The Seventh-day Adventist Church has a female founder, Ellen White.
It trains, employs, and commissions women as ministers. They just can’t be ordained. Yet.
A vote this week could change that.
The 60th General Conference of the Seventh-day Adventist Church is in session this week. It’s held only every five years and draws nearly 70,000 Adventists from 192 nations. Like every denominational summer meeting, they will have music and sermons and votes on matters from minute to major.
This one set for Wednesday is major. It’s also intricately bound up in the way the church is structured.
The pending vote on women’s ordination isn’t a decision to ordain women in the worldwide church. Rather, the question that is being voted on is on whether or not the church will allow Divisions to take a pro-women’s ordination stance.
This is tricky, as there are already three Divisions in the Seventh-day Adventist church already ordaining women — one in the United States and two in Europe. These Unions are currently in open rebellion with the doctrine of the worldwide church.
The likelihood of a “yes” vote, allowing Divisions to vote on it themselves, is slim. The Seventh-day Adventist Church is compromised of 18 million members worldwide. Almost 80% of my church – I say my church as a lifelong Adventist — is located in Africa, South America and South Asia.
Delegates from the Global South point to their culture heritages as a reason to uphold the current patriarchal structure.

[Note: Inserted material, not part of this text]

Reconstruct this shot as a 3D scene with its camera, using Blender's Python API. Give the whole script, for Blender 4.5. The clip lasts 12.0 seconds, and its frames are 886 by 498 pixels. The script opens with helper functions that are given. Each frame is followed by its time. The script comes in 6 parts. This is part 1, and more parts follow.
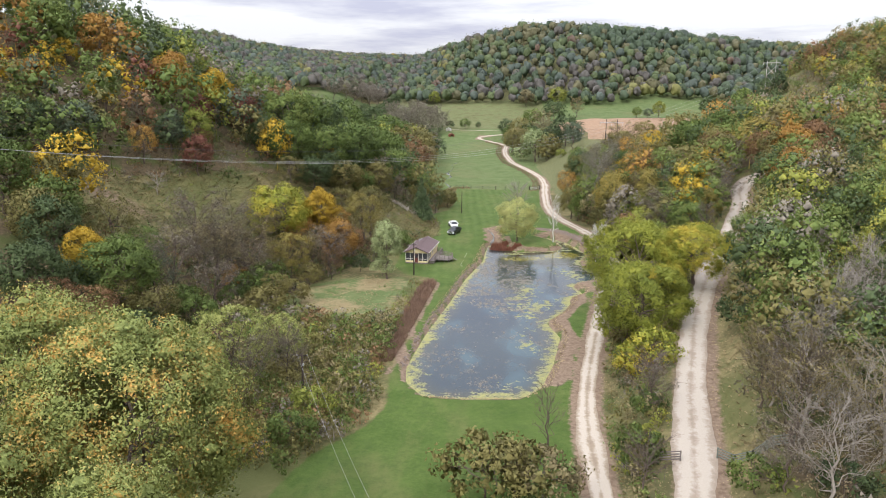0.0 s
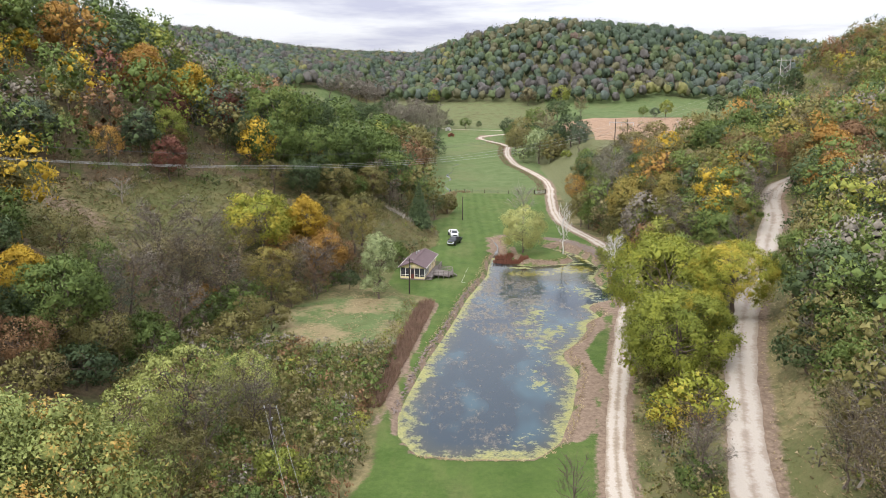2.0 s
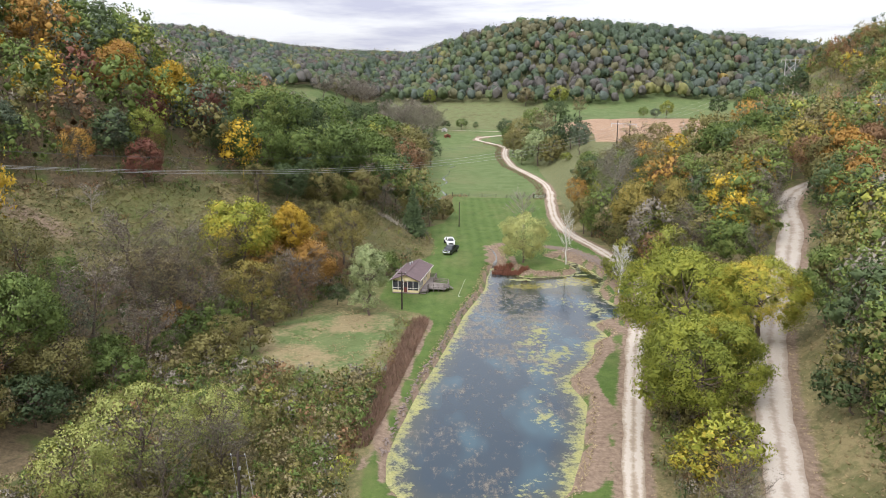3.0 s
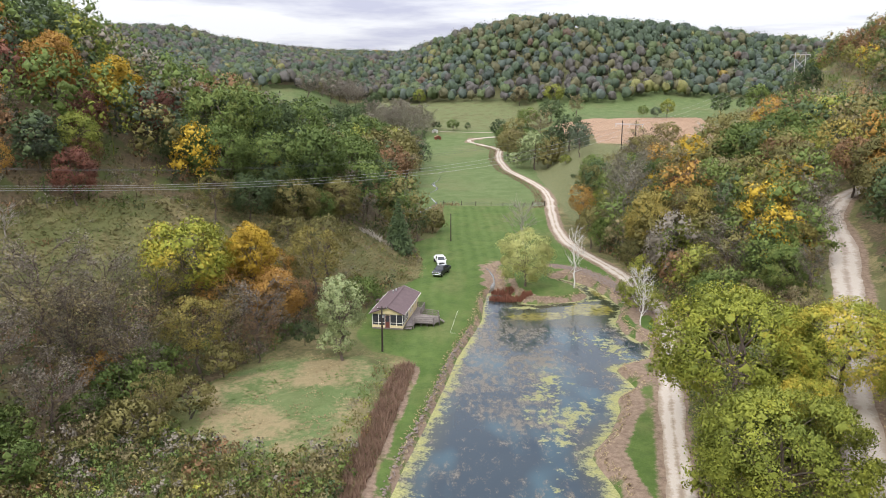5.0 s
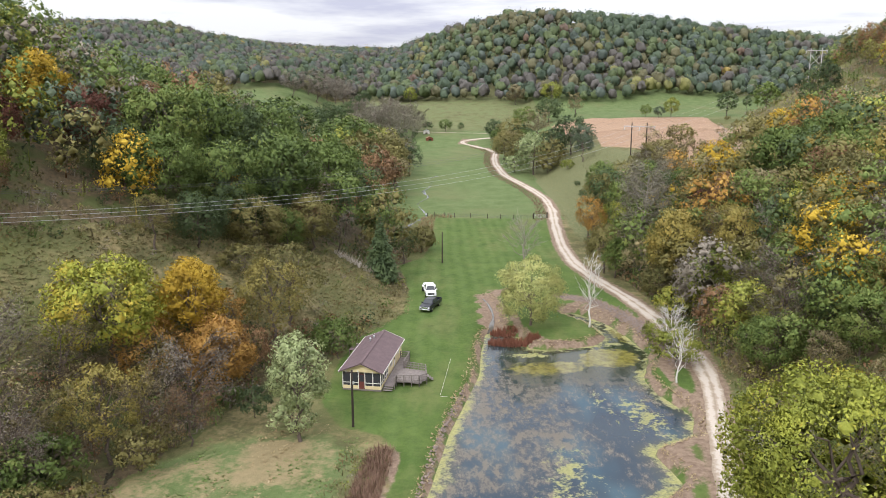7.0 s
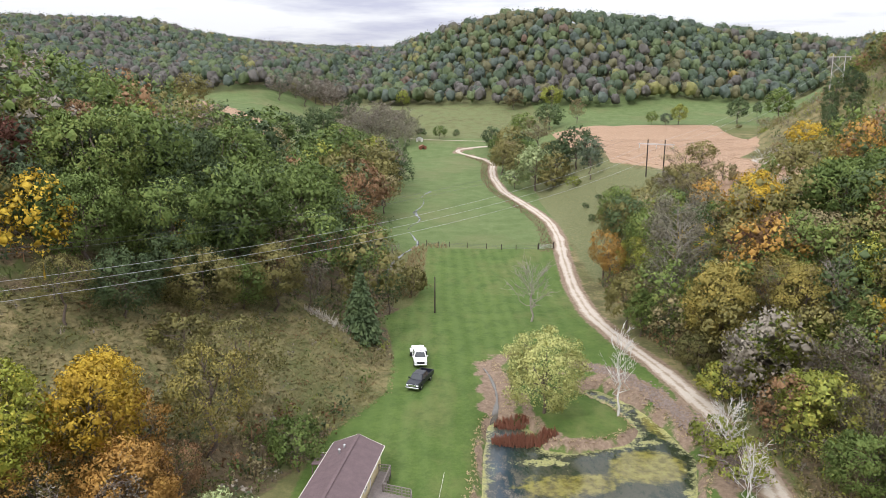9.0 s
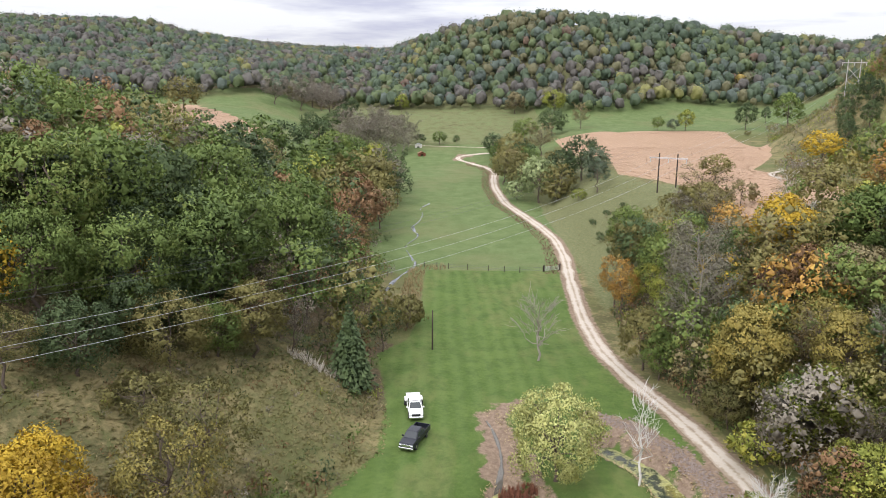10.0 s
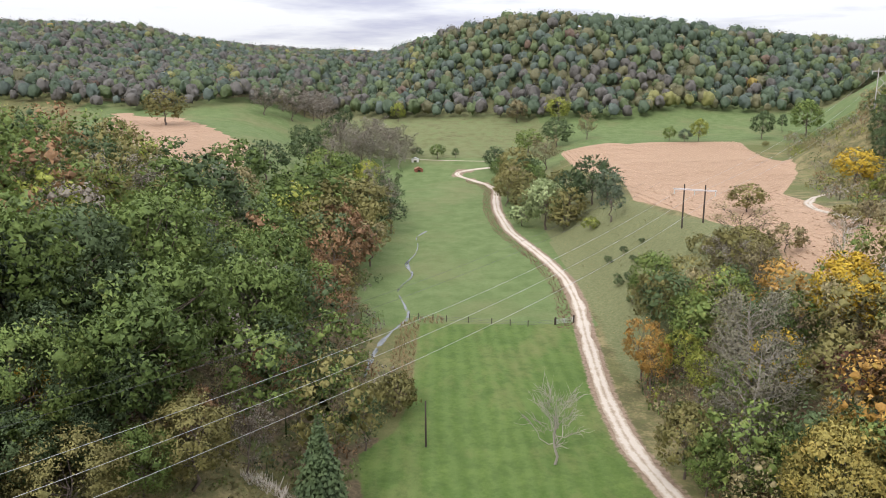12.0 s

Yet, a “no” vote would not necessarily change anything.
Technically, a ‘no’ vote would only be a symbolic victory for the opposition and will change nothing for the Divisions who have gone ahead with ordaining women. They will just remain defiant and go against the General Conference.
So far, the session has been off to a bumpy start. There are rumors of delegates voting in unison with their conference president (their boss) and not voting their conscience. There also seems to be a conscience effort to keep women and young voices out of church leadership. Many are protesting the lack of diversity in the nominating committee and delegations, (which isn’t representative of the worldwide church).
All of the dramatic church politics are getting in the way of doing the right thing: ordaining women.
“It’s embarrassing that we have allowed ourselves to get the way we are over women in ministry,” Martin Hanna,” Associate Professor of Historical Theology at Andrews University Seminary told me.
“(Whether you agree with [women’s ordination] or not, (Ellen White) has more teaching authority in the Adventist church than all the other men in the church who have ever lived put together. That’s accepted. So, how do you now go to scripture to find that the Bible teaches that the women cannot have teaching authority? (That) is one of the arguments against women being ordained as preachers …They can preach but not with authority? That doesn’t add up.”
It’s also not the gospel.
There are plenty of examples in scripture women have been spiritual leaders. Men do not have a monopoly on Christ. They do not have some special connection to God that women cannot obtain.
To vote against women’s ordination would be to vote against having the full image of God reflected in the church. It’s offensive to deny women ordination as it questions their connection with Christ. It’s offensive to the women who humbly serve the church and offensive to Christ. Women are gifted with spiritual gifts and have been called to bless the church with them.
It would be “an ultra-conservative radical fundamentalist attitude” to reverse all the progress on women in ministry the church has made, Hanna told me. We must not allow for proponents of this attitude to deny the church of the gift of ordained ministers.
If not this week, the ordination of women still will come to the Seventh-day Adventist Church. If it doesn’t happen this session it’ll happen the next or the one after that.
We can only deny the full body of Christ for so long.
Update: an earlier version of this post said the vote was on allowing Unions to ordain women. The vote is on the divisions in which the Unions are under.